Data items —
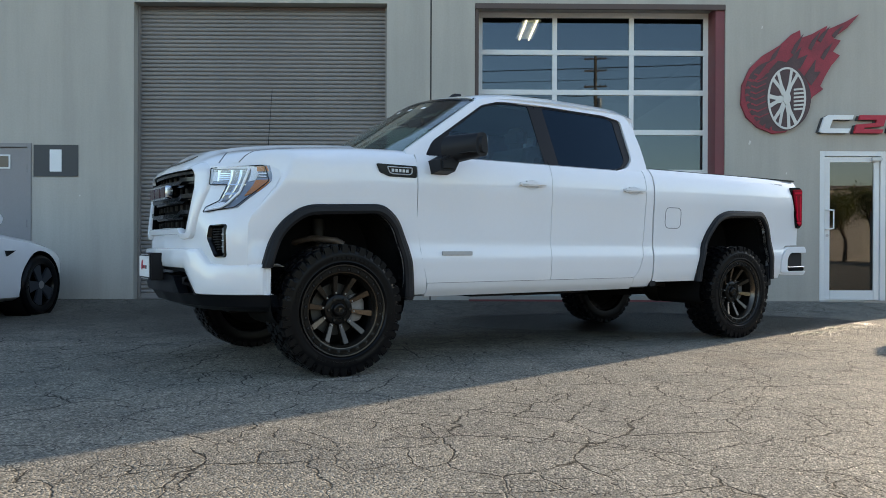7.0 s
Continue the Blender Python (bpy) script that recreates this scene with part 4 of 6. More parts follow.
    rows_o = [[(bumper_x(y) + d, y * 0.985, z) for y in ysb] for z, d in ((0.40, 0.16), (0.43, 0.075), (0.47, 0.05), (0.498, 0.035))]
    rows_i = [[(p[0] + 0.06, p[1] * 0.97, p[2]) for p in r] for r in rows_o]
    part("valance", solid(rows_o, rows_i), M["pillar"], t, "black lower valance")
    dam = [(0.545, 0.655), (0.585, 0.635), (0.69, 0.495), (-0.69, 0.495), (-0.585, 0.635), (-0.545, 0.655)]
    part("air_dam", wrap_plate(dam, -0.085, 0.03, bumper_x), M["gloss_black"], t, "black lower grille recess")
    hem = [(0.53, 0.628), (0.565, 0.612), (0.655, 0.495), (-0.655, 0.495), (-0.565, 0.612), (-0.53, 0.628)]
    part("dam_frame", grid_bm([[(bumper_x(y) + d, y, z) for y, z in pts] for pts, d in ((dam, 0.02), (dam, 0.0), (hem, 0.012), (hem, 0.09))], closed=True), B, t, "black frame of the lower recess")
    part("dam_panel", wrap_plate([(0.33, 0.602), (0.365, 0.592), (0.46, 0.497), (-0.46, 0.497), (-0.365, 0.592), (-0.33, 0.602)], -0.012, 0.06, bumper_x), M["pillar"], t, "raised black centre panel")
    for s in (-1, 1):
        tube("tow_hook", [(bumper_x(0.5) + 0.07, s * 0.5, 0.545), (bumper_x(0.5) + 0.025, s * 0.492, 0.56), (bumper_x(0.5) + 0.025, s * 0.492, 0.585), (bumper_x(0.5) + 0.07, s * 0.5, 0.60)], 0.011, B, t)
    plate = new("plate_holder")
    plate.parent = t
    tagged(plate, "white dealer plate in black frame")
    part("plate_frame", box_bm(-0.952, -0.87, -0.165, 0.165, 0.565, 0.735, 0.008), B, plate)
    part("plate", box_bm(-0.957, -0.952, -0.148, 0.148, 0.585, 0.715, 0.004), M["sign_white"], plate)
    part("plate_mark", prism_x(rounded([(0.07, 0.632), (0.078, 0.66), (0.06, 0.682), (0.02, 0.692), (0.035, 0.668), (0.04, 0.64), (0.055, 0.626)], 0.008, 3), -0.960, -0.957), M["sign_red"], plate, "red mark on the plate")
    for a, b, c in ((0.025, -0.005, "sign_grey"), (-0.012, -0.045, "sign_red"), (-0.052, -0.085, "sign_grey")):
        part("plate_mark", box_bm(-0.960, -0.957, b, a, 0.636, 0.657), M[c], plate)
    part("plate_frame_mark", box_bm(-0.9535, -0.952, -0.11, 0.11, 0.721, 0.728), M["silver"], plate)
    part("plate_frame_mark", box_bm(-0.9535, -0.952, -0.11, 0.11, 0.571, 0.578), M["silver"], plate)
    # glass at front and rear
    rows_o = []
    for i in range(9):
        u = i / 8
        row = []
        for j in range(17):
            v = -1 + 2 * j / 16
            half = 0.882 + (0.712 - 0.882) * u
            x = 0.45 + 0.70 * u - 0.14 * (1 - v * v) * (1 - 0.25 * u)
            z = 1.395 + (1.835 + 0.045 * (1 - v * v) - 1.395) * (u ** 0.94) + 0.02 * (1 - v * v) * (1 - u)
            row.append((x, half * v, z))
        rows_o.append(row)
    part("windscreen", solid(rows_o, [[(p[0] + 0.004, p[1], p[2] - 0.004) for p in r] for r in rows_o]), M["windscreen"], t, "clear raked windscreen")
    band = [[tuple(Vector(a).lerp(Vector(b), q) + Vector((-0.002, 0, 0.002))) for a, b in zip(rows_o[7], rows_o[8])] for q in (0.6, 1.0)]
    part("windscreen_band", grid_bm(band), M["gloss_black"], t, "black sun strip")
    for k in range(4):
        mk = []
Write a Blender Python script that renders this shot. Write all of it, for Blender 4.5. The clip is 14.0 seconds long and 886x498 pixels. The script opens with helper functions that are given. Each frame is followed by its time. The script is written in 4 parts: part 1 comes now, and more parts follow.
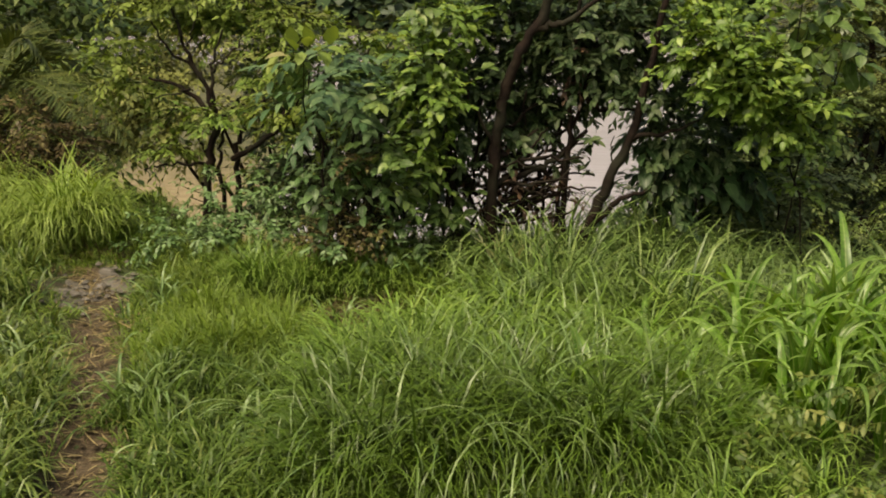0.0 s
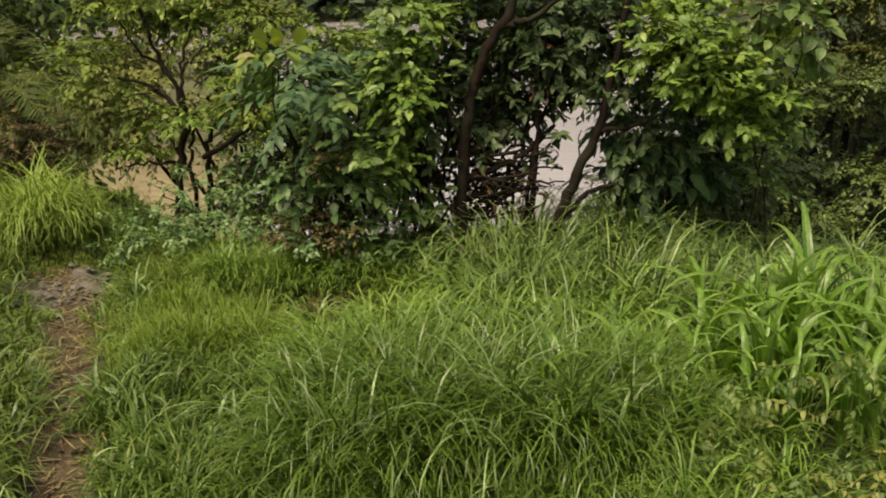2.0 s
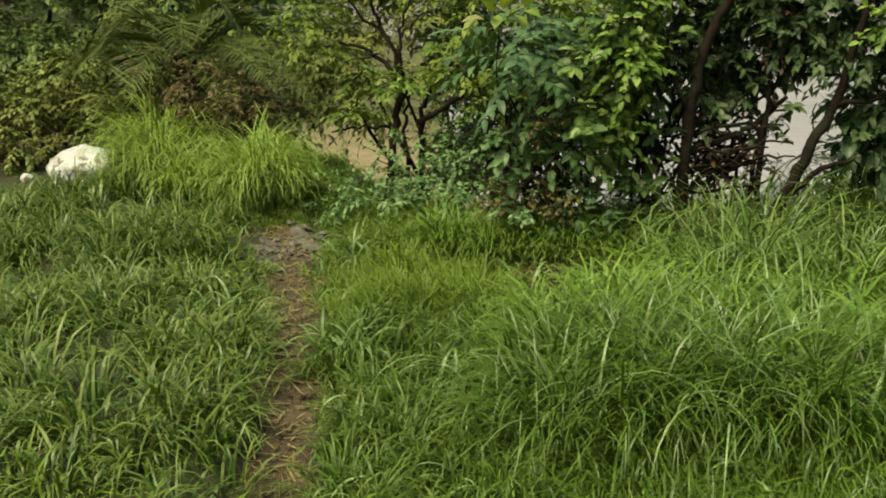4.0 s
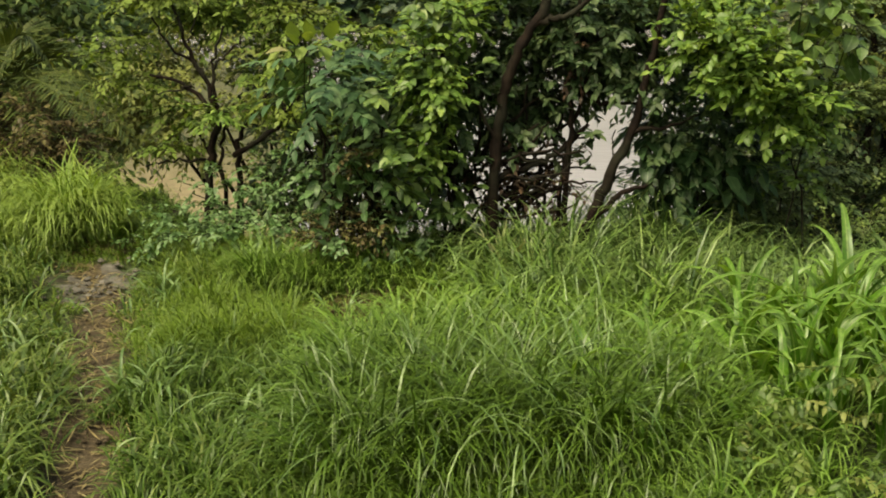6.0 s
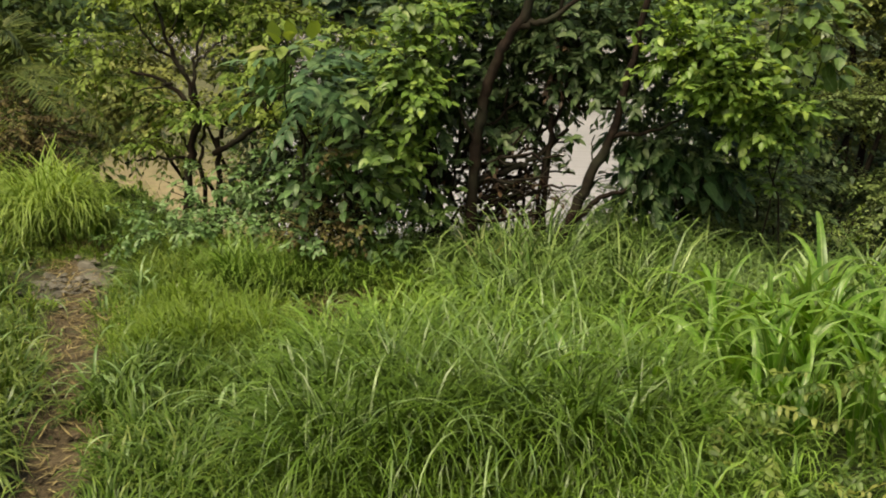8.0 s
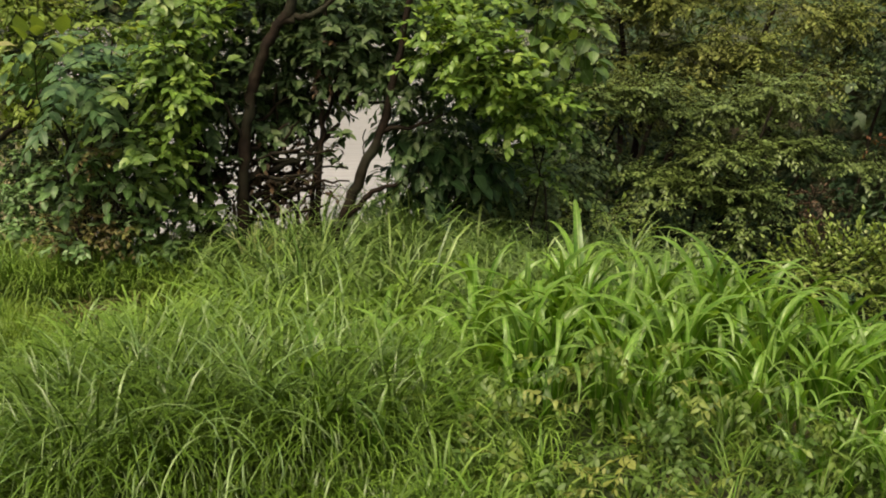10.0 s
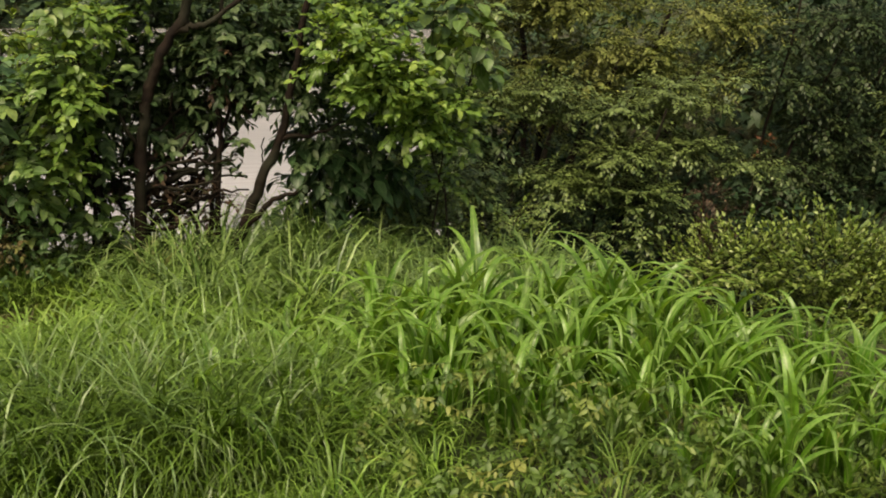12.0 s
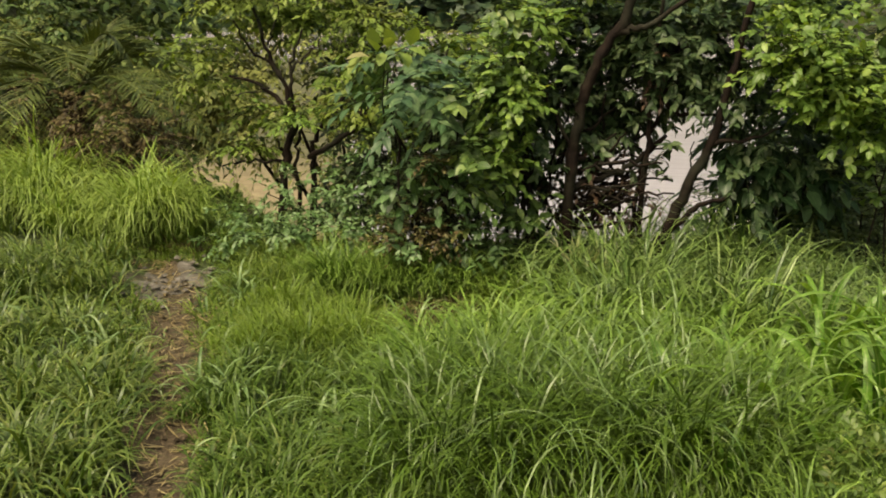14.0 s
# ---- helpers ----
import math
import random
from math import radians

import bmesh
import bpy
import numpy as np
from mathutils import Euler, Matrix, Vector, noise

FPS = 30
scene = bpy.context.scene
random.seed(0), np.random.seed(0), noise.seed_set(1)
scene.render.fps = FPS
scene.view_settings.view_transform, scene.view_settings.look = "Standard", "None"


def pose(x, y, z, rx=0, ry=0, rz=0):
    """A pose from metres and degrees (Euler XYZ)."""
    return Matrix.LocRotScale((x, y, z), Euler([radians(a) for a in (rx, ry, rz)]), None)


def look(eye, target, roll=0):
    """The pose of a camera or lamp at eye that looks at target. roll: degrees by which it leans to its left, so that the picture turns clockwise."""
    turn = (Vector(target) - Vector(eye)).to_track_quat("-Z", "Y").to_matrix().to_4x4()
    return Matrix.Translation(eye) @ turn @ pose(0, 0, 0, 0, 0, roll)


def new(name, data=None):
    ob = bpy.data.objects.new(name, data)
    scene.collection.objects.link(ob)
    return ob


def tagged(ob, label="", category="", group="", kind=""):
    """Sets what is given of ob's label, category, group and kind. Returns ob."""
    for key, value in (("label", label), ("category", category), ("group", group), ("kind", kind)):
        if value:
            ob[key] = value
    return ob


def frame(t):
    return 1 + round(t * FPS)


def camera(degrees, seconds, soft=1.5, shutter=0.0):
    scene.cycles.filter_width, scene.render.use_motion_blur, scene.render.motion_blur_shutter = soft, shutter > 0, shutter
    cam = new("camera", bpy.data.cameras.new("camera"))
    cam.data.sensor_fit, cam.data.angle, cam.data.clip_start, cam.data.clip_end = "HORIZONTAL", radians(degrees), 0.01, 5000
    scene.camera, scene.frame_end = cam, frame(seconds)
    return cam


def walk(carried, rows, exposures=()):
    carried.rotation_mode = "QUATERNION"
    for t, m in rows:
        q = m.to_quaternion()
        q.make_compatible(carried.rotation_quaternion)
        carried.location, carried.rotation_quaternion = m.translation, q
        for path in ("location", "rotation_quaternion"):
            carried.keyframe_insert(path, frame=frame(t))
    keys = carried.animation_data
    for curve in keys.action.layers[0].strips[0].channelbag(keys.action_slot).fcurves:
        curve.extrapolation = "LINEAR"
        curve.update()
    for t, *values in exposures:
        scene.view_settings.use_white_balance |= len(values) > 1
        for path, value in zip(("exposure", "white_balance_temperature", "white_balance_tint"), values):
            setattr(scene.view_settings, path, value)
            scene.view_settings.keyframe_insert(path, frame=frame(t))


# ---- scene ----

TO BE DONE — Copy out the entries verbatim and leave the images out.

CORRECT OUTPUT —
7.0 s
Continue the Blender Python (bpy) script that recreates this scene with part 4 of 6. More parts follow.
    rows_o = [[(bumper_x(y) + d, y * 0.985, z) for y in ysb] for z, d in ((0.40, 0.16), (0.43, 0.075), (0.47, 0.05), (0.498, 0.035))]
    rows_i = [[(p[0] + 0.06, p[1] * 0.97, p[2]) for p in r] for r in rows_o]
    part("valance", solid(rows_o, rows_i), M["pillar"], t, "black lower valance")
    dam = [(0.545, 0.655), (0.585, 0.635), (0.69, 0.495), (-0.69, 0.495), (-0.585, 0.635), (-0.545, 0.655)]
    part("air_dam", wrap_plate(dam, -0.085, 0.03, bumper_x), M["gloss_black"], t, "black lower grille recess")
    hem = [(0.53, 0.628), (0.565, 0.612), (0.655, 0.495), (-0.655, 0.495), (-0.565, 0.612), (-0.53, 0.628)]
    part("dam_frame", grid_bm([[(bumper_x(y) + d, y, z) for y, z in pts] for pts, d in ((dam, 0.02), (dam, 0.0), (hem, 0.012), (hem, 0.09))], closed=True), B, t, "black frame of the lower recess")
    part("dam_panel", wrap_plate([(0.33, 0.602), (0.365, 0.592), (0.46, 0.497), (-0.46, 0.497), (-0.365, 0.592), (-0.33, 0.602)], -0.012, 0.06, bumper_x), M["pillar"], t, "raised black centre panel")
    for s in (-1, 1):
        tube("tow_hook", [(bumper_x(0.5) + 0.07, s * 0.5, 0.545), (bumper_x(0.5) + 0.025, s * 0.492, 0.56), (bumper_x(0.5) + 0.025, s * 0.492, 0.585), (bumper_x(0.5) + 0.07, s * 0.5, 0.60)], 0.011, B, t)
    plate = new("plate_holder")
    plate.parent = t
    tagged(plate, "white dealer plate in black frame")
    part("plate_frame", box_bm(-0.952, -0.87, -0.165, 0.165, 0.565, 0.735, 0.008), B, plate)
    part("plate", box_bm(-0.957, -0.952, -0.148, 0.148, 0.585, 0.715, 0.004), M["sign_white"], plate)
    part("plate_mark", prism_x(rounded([(0.07, 0.632), (0.078, 0.66), (0.06, 0.682), (0.02, 0.692), (0.035, 0.668), (0.04, 0.64), (0.055, 0.626)], 0.008, 3), -0.960, -0.957), M["sign_red"], plate, "red mark on the plate")
    for a, b, c in ((0.025, -0.005, "sign_grey"), (-0.012, -0.045, "sign_red"), (-0.052, -0.085, "sign_grey")):
        part("plate_mark", box_bm(-0.960, -0.957, b, a, 0.636, 0.657), M[c], plate)
    part("plate_frame_mark", box_bm(-0.9535, -0.952, -0.11, 0.11, 0.721, 0.728), M["silver"], plate)
    part("plate_frame_mark", box_bm(-0.9535, -0.952, -0.11, 0.11, 0.571, 0.578), M["silver"], plate)
    # glass at front and rear
    rows_o = []
    for i in range(9):
        u = i / 8
        row = []
        for j in range(17):
            v = -1 + 2 * j / 16
            half = 0.882 + (0.712 - 0.882) * u
            x = 0.45 + 0.70 * u - 0.14 * (1 - v * v) * (1 - 0.25 * u)
            z = 1.395 + (1.835 + 0.045 * (1 - v * v) - 1.395) * (u ** 0.94) + 0.02 * (1 - v * v) * (1 - u)
            row.append((x, half * v, z))
        rows_o.append(row)
    part("windscreen", solid(rows_o, [[(p[0] + 0.004, p[1], p[2] - 0.004) for p in r] for r in rows_o]), M["windscreen"], t, "clear raked windscreen")
    band = [[tuple(Vector(a).lerp(Vector(b), q) + Vector((-0.002, 0, 0.002))) for a, b in zip(rows_o[7], rows_o[8])] for q in (0.6, 1.0)]
    part("windscreen_band", grid_bm(band), M["gloss_black"], t, "black sun strip")
    for k in range(4):
        mk = []
Write a Blender Python script that renders this shot. Write all of it, for Blender 4.5. The clip is 14.0 seconds long and 886x498 pixels. The script opens with helper functions that are given. Each frame is followed by its time. The script is written in 4 parts: part 1 comes now, and more parts follow.
0.0 s
2.0 s
4.0 s
6.0 s
8.0 s
10.0 s
12.0 s
14.0 s
# ---- helpers ----
import math
import random
from math import radians

import bmesh
import bpy
import numpy as np
from mathutils import Euler, Matrix, Vector, noise

FPS = 30
scene = bpy.context.scene
random.seed(0), np.random.seed(0), noise.seed_set(1)
scene.render.fps = FPS
scene.view_settings.view_transform, scene.view_settings.look = "Standard", "None"


def pose(x, y, z, rx=0, ry=0, rz=0):
    """A pose from metres and degrees (Euler XYZ)."""
    return Matrix.LocRotScale((x, y, z), Euler([radians(a) for a in (rx, ry, rz)]), None)


def look(eye, target, roll=0):
    """The pose of a camera or lamp at eye that looks at target. roll: degrees by which it leans to its left, so that the picture turns clockwise."""
    turn = (Vector(target) - Vector(eye)).to_track_quat("-Z", "Y").to_matrix().to_4x4()
    return Matrix.Translation(eye) @ turn @ pose(0, 0, 0, 0, 0, roll)


def new(name, data=None):
    ob = bpy.data.objects.new(name, data)
    scene.collection.objects.link(ob)
    return ob


def tagged(ob, label="", category="", group="", kind=""):
    """Sets what is given of ob's label, category, group and kind. Returns ob."""
    for key, value in (("label", label), ("category", category), ("group", group), ("kind", kind)):
        if value:
            ob[key] = value
    return ob


def frame(t):
    return 1 + round(t * FPS)


def camera(degrees, seconds, soft=1.5, shutter=0.0):
    scene.cycles.filter_width, scene.render.use_motion_blur, scene.render.motion_blur_shutter = soft, shutter > 0, shutter
    cam = new("camera", bpy.data.cameras.new("camera"))
    cam.data.sensor_fit, cam.data.angle, cam.data.clip_start, cam.data.clip_end = "HORIZONTAL", radians(degrees), 0.01, 5000
    scene.camera, scene.frame_end = cam, frame(seconds)
    return cam


def walk(carried, rows, exposures=()):
    carried.rotation_mode = "QUATERNION"
    for t, m in rows:
        q = m.to_quaternion()
        q.make_compatible(carried.rotation_quaternion)
        carried.location, carried.rotation_quaternion = m.translation, q
        for path in ("location", "rotation_quaternion"):
            carried.keyframe_insert(path, frame=frame(t))
    keys = carried.animation_data
    for curve in keys.action.layers[0].strips[0].channelbag(keys.action_slot).fcurves:
        curve.extrapolation = "LINEAR"
        curve.update()
    for t, *values in exposures:
        scene.view_settings.use_white_balance |= len(values) > 1
        for path, value in zip(("exposure", "white_balance_temperature", "white_balance_tint"), values):
            setattr(scene.view_settings, path, value)
            scene.view_settings.keyframe_insert(path, frame=frame(t))


# ---- scene ----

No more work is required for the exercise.